> **EXERCISE**
Locate and copy each line in the data that contains the word "group".

> **INFORMATION PROVIDED**

# # # # # # #

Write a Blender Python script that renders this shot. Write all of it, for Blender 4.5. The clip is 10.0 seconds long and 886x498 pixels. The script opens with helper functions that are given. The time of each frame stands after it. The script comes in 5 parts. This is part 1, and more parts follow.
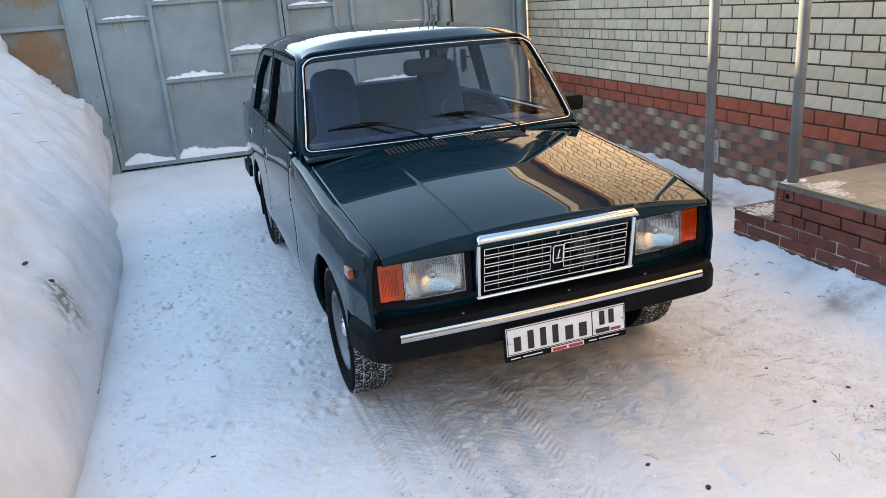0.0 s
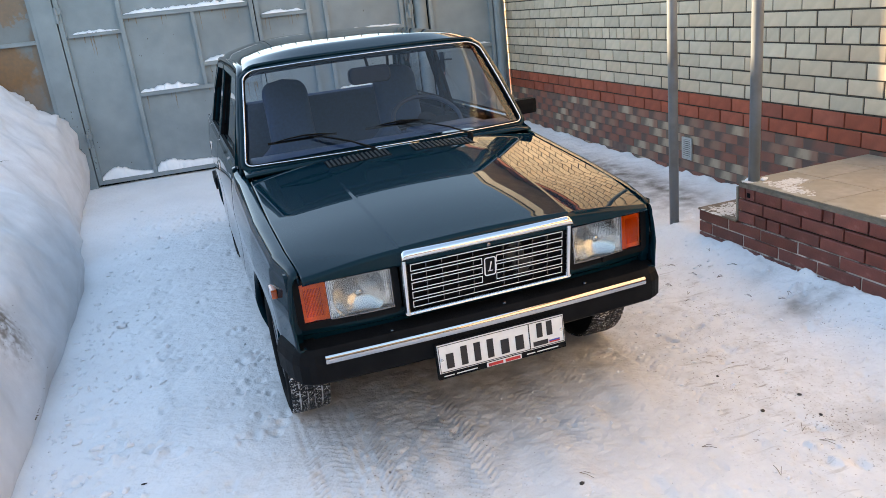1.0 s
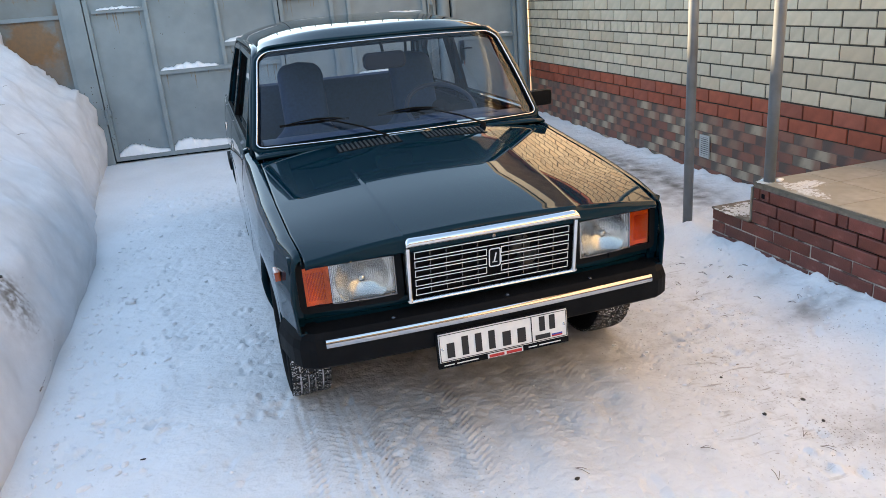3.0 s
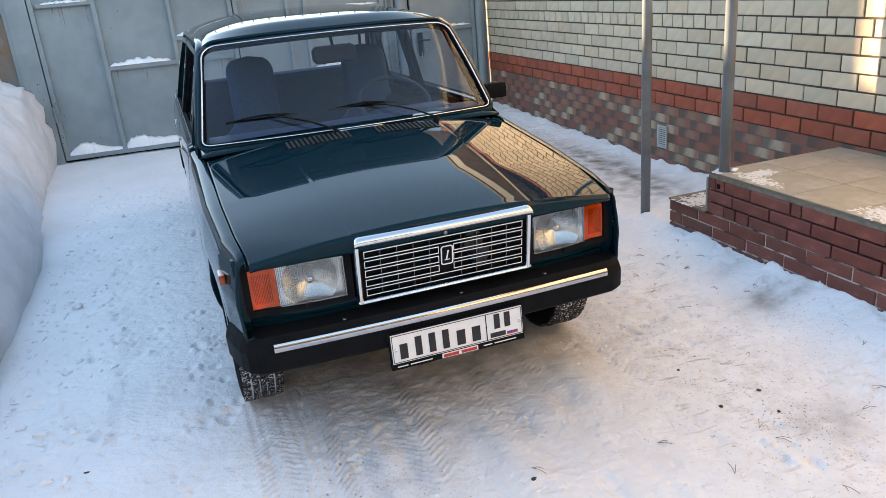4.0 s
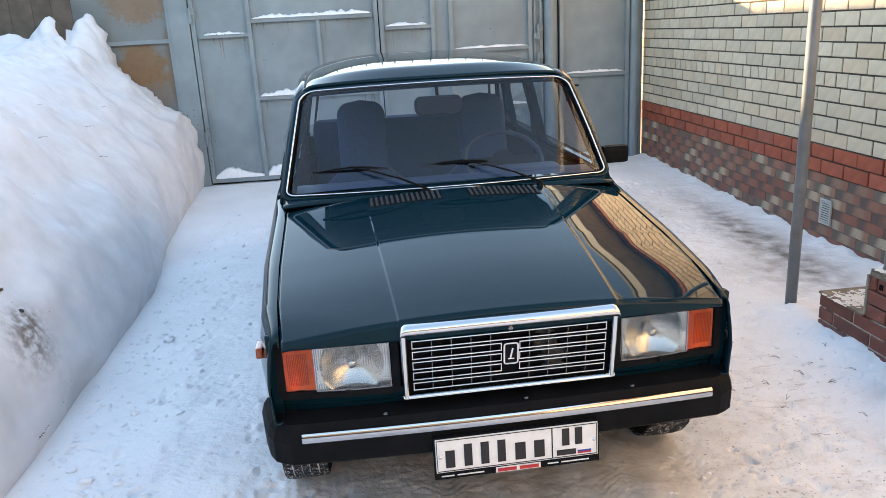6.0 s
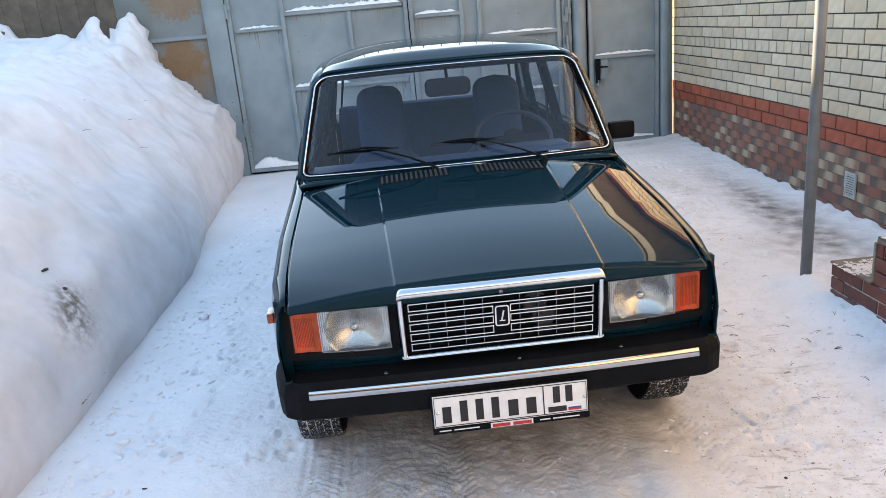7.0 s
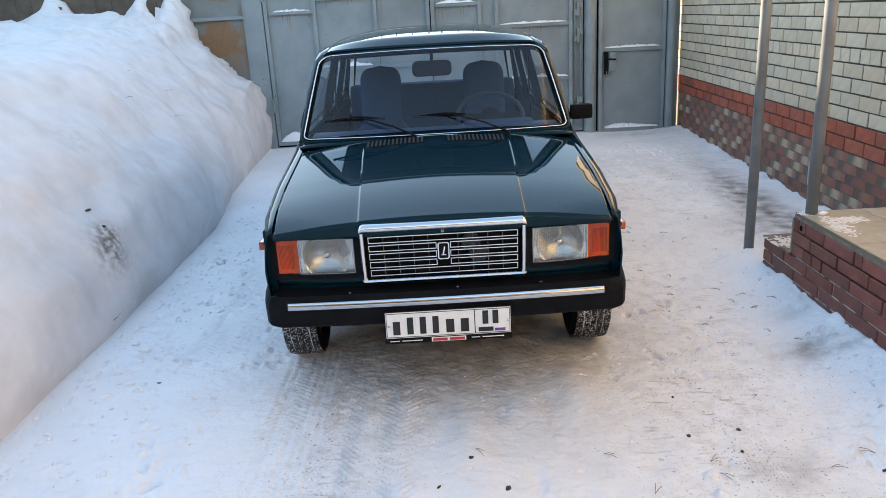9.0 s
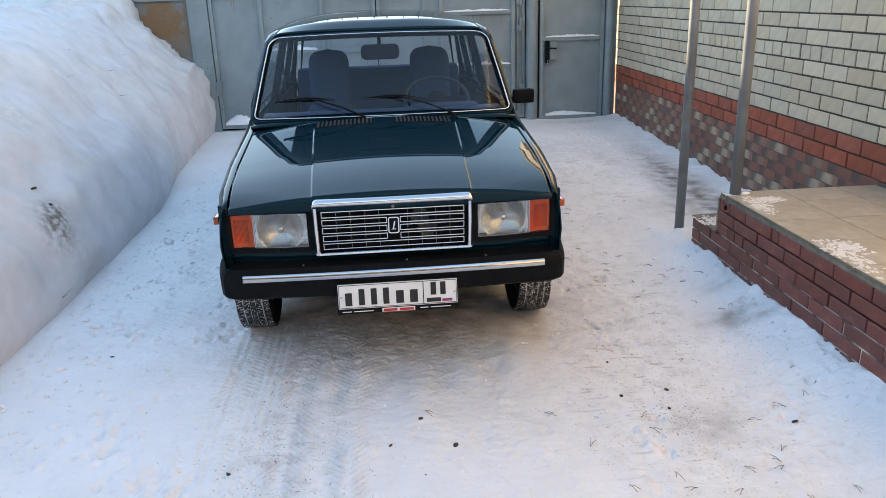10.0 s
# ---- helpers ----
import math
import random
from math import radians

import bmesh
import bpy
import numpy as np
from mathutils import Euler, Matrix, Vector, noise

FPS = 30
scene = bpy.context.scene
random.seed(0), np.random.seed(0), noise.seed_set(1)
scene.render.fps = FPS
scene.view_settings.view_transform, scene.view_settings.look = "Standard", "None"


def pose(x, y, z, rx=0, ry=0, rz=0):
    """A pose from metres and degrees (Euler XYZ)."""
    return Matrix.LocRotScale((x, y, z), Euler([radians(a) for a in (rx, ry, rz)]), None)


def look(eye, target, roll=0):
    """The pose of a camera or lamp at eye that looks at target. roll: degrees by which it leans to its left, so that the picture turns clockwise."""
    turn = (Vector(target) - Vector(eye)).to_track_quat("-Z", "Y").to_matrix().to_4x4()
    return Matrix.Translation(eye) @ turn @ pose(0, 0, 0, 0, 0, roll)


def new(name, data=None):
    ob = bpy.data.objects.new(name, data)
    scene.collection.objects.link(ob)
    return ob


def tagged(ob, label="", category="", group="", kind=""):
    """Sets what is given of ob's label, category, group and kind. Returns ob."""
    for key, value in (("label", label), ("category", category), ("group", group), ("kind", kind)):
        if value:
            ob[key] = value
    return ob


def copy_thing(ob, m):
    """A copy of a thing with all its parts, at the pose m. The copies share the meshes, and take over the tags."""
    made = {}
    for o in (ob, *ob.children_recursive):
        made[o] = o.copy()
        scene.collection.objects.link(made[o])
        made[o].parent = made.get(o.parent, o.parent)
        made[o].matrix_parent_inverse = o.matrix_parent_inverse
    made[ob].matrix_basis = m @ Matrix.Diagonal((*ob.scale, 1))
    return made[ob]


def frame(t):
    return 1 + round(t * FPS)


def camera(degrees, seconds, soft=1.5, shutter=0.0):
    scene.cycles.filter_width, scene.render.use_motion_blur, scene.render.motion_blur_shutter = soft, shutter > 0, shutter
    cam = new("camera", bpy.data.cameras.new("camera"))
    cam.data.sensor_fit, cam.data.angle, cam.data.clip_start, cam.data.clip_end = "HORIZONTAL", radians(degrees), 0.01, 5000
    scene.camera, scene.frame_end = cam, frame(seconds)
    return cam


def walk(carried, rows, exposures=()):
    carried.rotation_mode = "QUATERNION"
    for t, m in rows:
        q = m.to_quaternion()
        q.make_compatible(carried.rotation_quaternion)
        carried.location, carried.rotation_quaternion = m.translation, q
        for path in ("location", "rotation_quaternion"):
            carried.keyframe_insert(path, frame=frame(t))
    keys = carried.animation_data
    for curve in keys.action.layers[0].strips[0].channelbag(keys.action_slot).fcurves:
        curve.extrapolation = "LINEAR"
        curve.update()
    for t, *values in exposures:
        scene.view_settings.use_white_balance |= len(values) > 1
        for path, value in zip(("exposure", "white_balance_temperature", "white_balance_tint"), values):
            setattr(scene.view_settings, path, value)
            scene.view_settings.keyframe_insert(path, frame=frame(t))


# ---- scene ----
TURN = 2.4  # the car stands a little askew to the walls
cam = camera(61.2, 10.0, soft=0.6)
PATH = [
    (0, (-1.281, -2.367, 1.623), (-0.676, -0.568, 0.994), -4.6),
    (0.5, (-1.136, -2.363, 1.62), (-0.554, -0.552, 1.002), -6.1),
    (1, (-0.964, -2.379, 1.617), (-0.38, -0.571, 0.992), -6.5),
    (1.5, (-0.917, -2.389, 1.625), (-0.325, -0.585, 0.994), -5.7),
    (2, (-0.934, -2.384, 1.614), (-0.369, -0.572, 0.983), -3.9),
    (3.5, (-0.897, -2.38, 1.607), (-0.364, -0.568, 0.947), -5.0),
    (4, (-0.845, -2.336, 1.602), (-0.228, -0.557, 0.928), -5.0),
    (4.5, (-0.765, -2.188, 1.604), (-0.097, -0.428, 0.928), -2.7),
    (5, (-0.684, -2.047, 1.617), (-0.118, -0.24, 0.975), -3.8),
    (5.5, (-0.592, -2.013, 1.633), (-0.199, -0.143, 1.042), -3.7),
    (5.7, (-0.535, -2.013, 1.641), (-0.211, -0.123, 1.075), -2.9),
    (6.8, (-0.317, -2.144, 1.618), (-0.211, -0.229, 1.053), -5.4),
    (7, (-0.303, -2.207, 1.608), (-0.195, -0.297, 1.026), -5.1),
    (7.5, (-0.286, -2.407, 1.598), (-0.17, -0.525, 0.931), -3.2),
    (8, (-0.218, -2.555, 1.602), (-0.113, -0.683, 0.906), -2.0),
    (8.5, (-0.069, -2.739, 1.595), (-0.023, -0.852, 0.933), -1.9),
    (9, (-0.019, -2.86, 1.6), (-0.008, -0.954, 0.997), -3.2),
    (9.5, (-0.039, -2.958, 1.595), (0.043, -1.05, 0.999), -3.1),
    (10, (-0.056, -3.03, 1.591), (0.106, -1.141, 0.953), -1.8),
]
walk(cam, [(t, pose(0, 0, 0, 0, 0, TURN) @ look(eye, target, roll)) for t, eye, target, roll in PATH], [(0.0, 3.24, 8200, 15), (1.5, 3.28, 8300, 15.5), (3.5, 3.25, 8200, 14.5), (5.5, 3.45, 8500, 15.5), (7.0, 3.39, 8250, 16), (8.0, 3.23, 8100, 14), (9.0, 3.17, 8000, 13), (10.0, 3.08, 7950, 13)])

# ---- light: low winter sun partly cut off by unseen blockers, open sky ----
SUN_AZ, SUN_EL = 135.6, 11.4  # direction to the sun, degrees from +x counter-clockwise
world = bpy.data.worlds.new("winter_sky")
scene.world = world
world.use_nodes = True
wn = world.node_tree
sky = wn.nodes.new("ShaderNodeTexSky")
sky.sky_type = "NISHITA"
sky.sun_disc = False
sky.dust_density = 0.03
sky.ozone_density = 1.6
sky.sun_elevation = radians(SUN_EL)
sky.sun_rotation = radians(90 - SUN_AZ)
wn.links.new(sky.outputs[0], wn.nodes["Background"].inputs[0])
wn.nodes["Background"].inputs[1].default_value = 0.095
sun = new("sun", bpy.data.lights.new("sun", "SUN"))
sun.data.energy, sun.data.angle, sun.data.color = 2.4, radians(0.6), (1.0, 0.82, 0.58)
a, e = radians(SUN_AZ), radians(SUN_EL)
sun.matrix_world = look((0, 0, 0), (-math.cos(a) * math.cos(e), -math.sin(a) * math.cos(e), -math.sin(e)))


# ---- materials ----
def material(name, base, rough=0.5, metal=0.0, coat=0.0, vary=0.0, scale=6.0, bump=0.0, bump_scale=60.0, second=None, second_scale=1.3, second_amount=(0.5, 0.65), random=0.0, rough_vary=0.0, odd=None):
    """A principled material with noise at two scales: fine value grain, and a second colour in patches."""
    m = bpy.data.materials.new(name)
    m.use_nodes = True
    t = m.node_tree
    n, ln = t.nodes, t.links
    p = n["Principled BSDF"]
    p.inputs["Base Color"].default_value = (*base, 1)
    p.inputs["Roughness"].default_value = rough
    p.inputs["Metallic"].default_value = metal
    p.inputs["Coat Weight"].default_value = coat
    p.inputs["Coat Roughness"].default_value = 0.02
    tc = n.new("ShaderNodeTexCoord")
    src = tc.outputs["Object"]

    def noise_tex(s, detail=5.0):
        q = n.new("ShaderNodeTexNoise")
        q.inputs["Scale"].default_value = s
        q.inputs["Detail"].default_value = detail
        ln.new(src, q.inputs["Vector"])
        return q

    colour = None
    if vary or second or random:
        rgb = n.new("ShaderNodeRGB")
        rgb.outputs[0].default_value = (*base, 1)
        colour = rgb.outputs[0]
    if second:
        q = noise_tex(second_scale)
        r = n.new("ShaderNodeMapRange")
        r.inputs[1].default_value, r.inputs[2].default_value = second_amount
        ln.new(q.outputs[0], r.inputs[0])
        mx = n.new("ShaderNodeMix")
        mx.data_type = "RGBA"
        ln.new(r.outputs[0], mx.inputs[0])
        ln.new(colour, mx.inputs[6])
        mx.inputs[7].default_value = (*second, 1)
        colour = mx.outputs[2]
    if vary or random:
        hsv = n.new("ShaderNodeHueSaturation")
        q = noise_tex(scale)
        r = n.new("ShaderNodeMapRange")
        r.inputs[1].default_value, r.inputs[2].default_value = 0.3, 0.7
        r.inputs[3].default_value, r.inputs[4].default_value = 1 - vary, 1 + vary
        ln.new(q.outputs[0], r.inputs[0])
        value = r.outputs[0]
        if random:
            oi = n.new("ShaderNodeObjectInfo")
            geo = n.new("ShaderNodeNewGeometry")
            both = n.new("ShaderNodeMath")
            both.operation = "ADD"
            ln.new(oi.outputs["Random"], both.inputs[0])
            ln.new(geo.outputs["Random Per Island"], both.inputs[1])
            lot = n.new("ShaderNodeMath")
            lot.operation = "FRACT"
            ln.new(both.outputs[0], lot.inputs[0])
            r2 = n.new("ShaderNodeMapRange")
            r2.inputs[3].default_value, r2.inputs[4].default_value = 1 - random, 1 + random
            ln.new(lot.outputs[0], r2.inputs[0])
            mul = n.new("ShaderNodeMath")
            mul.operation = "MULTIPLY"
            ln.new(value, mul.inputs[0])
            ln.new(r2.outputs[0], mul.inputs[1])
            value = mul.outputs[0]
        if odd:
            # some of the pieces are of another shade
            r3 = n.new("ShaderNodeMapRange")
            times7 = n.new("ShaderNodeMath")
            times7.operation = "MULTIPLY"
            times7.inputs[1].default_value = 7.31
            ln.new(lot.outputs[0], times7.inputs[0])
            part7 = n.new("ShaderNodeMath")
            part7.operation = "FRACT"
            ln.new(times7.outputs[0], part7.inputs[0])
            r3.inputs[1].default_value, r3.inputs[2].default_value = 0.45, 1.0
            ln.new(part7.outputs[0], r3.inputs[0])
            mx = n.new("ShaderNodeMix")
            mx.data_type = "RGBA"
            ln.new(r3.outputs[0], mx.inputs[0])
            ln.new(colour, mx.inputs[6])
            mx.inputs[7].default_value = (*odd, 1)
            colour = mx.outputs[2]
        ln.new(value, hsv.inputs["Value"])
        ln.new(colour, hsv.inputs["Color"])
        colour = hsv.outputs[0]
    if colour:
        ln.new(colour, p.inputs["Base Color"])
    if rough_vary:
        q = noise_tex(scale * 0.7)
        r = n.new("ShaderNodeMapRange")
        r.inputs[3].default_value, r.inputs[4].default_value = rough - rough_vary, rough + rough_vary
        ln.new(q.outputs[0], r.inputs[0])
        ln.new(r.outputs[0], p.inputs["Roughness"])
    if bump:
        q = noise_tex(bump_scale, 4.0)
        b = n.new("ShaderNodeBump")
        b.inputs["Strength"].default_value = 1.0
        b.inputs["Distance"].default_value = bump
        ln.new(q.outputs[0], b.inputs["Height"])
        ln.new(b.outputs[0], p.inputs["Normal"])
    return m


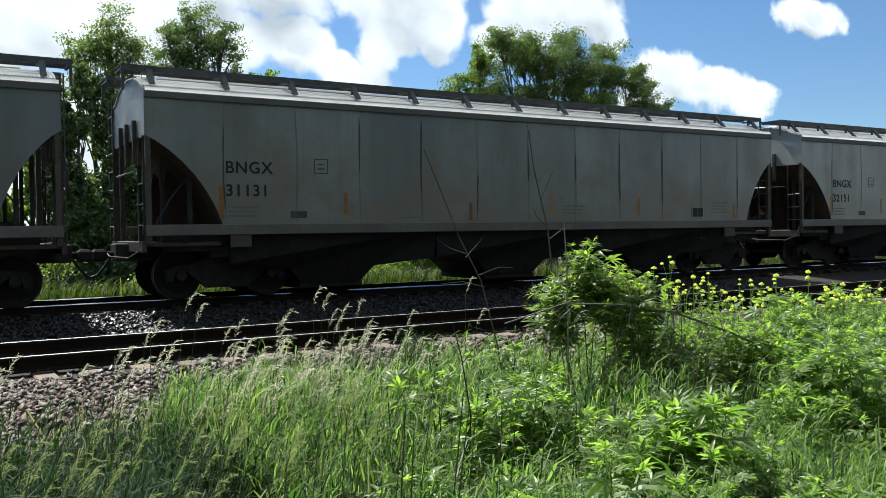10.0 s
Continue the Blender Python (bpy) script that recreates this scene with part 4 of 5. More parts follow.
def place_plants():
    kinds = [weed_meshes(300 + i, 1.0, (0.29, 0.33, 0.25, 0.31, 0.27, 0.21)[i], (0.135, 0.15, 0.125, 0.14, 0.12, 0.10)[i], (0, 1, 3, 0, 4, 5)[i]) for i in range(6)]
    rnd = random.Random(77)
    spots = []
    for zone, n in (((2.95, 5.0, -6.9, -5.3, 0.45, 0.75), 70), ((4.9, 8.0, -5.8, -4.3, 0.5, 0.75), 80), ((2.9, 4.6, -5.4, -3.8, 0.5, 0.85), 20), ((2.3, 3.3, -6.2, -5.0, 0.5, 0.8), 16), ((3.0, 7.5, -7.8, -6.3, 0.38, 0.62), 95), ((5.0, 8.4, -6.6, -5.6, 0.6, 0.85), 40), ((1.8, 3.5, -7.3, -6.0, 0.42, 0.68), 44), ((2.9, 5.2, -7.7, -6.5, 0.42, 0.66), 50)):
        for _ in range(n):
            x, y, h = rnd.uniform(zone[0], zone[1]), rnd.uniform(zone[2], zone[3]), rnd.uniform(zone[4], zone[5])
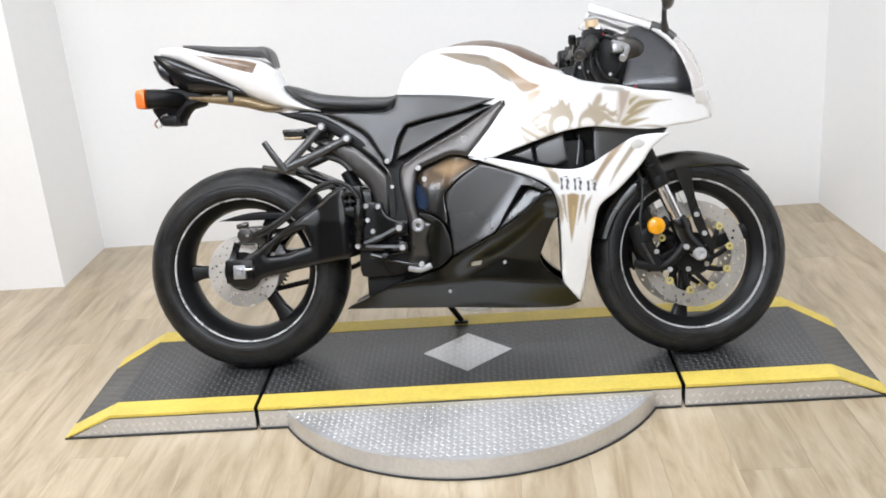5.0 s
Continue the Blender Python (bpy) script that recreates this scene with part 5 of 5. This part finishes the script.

# # # # # # #

> **REPLY TO THE EXERCISE**
def tagged(ob, label="", category="", group="", kind=""):
    """Sets what is given of ob's label, category, group and kind. Returns ob."""
    for key, value in (("label", label), ("category", category), ("group", group), ("kind", kind)):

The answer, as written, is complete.